### Source material ###

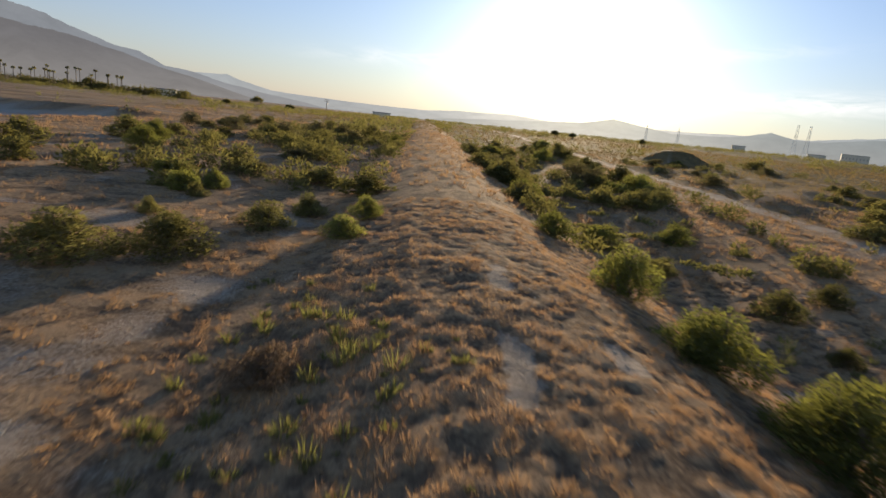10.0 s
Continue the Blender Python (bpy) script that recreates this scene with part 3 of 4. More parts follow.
# shrubs by stretch: kind, place, width and height in metres
SHRUBS_DITCH_START = [
    ("olive", -4.7, 16.7, 1.2, 0.6), ("green", 7.6, 35.7, 0.7, 0.6), ("grey", 7.5, 40.8, 0.7, 0.7), ("dry", 3.1, 40.9, 1.0, 0.6),
    ("dry", 2.3, 41.6, 1.3, 0.7), ("dry", 2.0, 39.2, 1.1, 0.5), ("green", 1.1, 42.0, 0.5, 0.4), ("broom", -0.3, 47.6, 1.4, 0.95), ("broom", 0.4, 46.9, 1.5, 1.1), ("broom", 1.0, 46.2, 1.5, 1.1), ("wispy", -1.25, 14.6, 1.3, 0.95), ("grey", 6.3, 49.8, 1.2, 0.9),
    ("broom", 7.5, 64.4, 3.1, 1.5), ("tree", -0.2, 68.2, 1.75, 1.95),
]
BRUSH_DITCH = [
    ("dry", 2.9, 62.0, 1.0, 0.5), ("dry", 2.7, 55.8, 1.2, 0.5), ("dry", 2.2, 57.4, 0.9, 0.4), ("dry", 3.8, 55.6, 1.3, 0.5), ("dry", 4.5, 58.7, 1.2, 0.5),
    ("dry", 7.4, 57.8, 1.3, 0.45), ("dry", 4.3, 61.1, 1.0, 0.45), ("dry", 4.6, 72.6, 0.9, 0.45), ("dry", 2.7, 64.3, 0.9, 0.4), ("dry", 1.9, 72.9, 0.7, 0.4),
    ("grey", 10.2, 31.5, 1.2, 0.6), ("green", 11.8, 33.0, 0.7, 0.5), ("dry", 14.2, 32.6, 0.9, 0.4), ("grey", 14.2, 43.6, 1.1, 0.6),
    ("dry", 7.7, 29.5, 0.6, 0.35), ("dry", 6.6, 52.6, 1.0, 0.5), ("dry", 5.6, 111.7, 1.0, 0.4), ("dry", 3.4, 111.9, 1.1, 0.5), ("dry", -8.2, 112.5, 1.3, 0.5),
    ("wispy", -3.4, 76.0, 0.6, 0.4), ("wispy", -3.5, 74.8, 0.5, 0.35), ("dry", 13.0, 27.4, 1.0, 0.5),
]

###

Skip the images and write out the rest of the listing exactly.

10.0 s
Continue the Blender Python (bpy) script that recreates this scene with part 3 of 4. More parts follow.
# shrubs by stretch: kind, place, width and height in metres
SHRUBS_DITCH_START = [
    ("olive", -4.7, 16.7, 1.2, 0.6), ("green", 7.6, 35.7, 0.7, 0.6), ("grey", 7.5, 40.8, 0.7, 0.7), ("dry", 3.1, 40.9, 1.0, 0.6),
    ("dry", 2.3, 41.6, 1.3, 0.7), ("dry", 2.0, 39.2, 1.1, 0.5), ("green", 1.1, 42.0, 0.5, 0.4), ("broom", -0.3, 47.6, 1.4, 0.95), ("broom", 0.4, 46.9, 1.5, 1.1), ("broom", 1.0, 46.2, 1.5, 1.1), ("wispy", -1.25, 14.6, 1.3, 0.95), ("grey", 6.3, 49.8, 1.2, 0.9),
    ("broom", 7.5, 64.4, 3.1, 1.5), ("tree", -0.2, 68.2, 1.75, 1.95),
]
BRUSH_DITCH = [
    ("dry", 2.9, 62.0, 1.0, 0.5), ("dry", 2.7, 55.8, 1.2, 0.5), ("dry", 2.2, 57.4, 0.9, 0.4), ("dry", 3.8, 55.6, 1.3, 0.5), ("dry", 4.5, 58.7, 1.2, 0.5),
    ("dry", 7.4, 57.8, 1.3, 0.45), ("dry", 4.3, 61.1, 1.0, 0.45), ("dry", 4.6, 72.6, 0.9, 0.45), ("dry", 2.7, 64.3, 0.9, 0.4), ("dry", 1.9, 72.9, 0.7, 0.4),
    ("grey", 10.2, 31.5, 1.2, 0.6), ("green", 11.8, 33.0, 0.7, 0.5), ("dry", 14.2, 32.6, 0.9, 0.4), ("grey", 14.2, 43.6, 1.1, 0.6),
    ("dry", 7.7, 29.5, 0.6, 0.35), ("dry", 6.6, 52.6, 1.0, 0.5), ("dry", 5.6, 111.7, 1.0, 0.4), ("dry", 3.4, 111.9, 1.1, 0.5), ("dry", -8.2, 112.5, 1.3, 0.5),
    ("wispy", -3.4, 76.0, 0.6, 0.4), ("wispy", -3.5, 74.8, 0.5, 0.35), ("dry", 13.0, 27.4, 1.0, 0.5),
]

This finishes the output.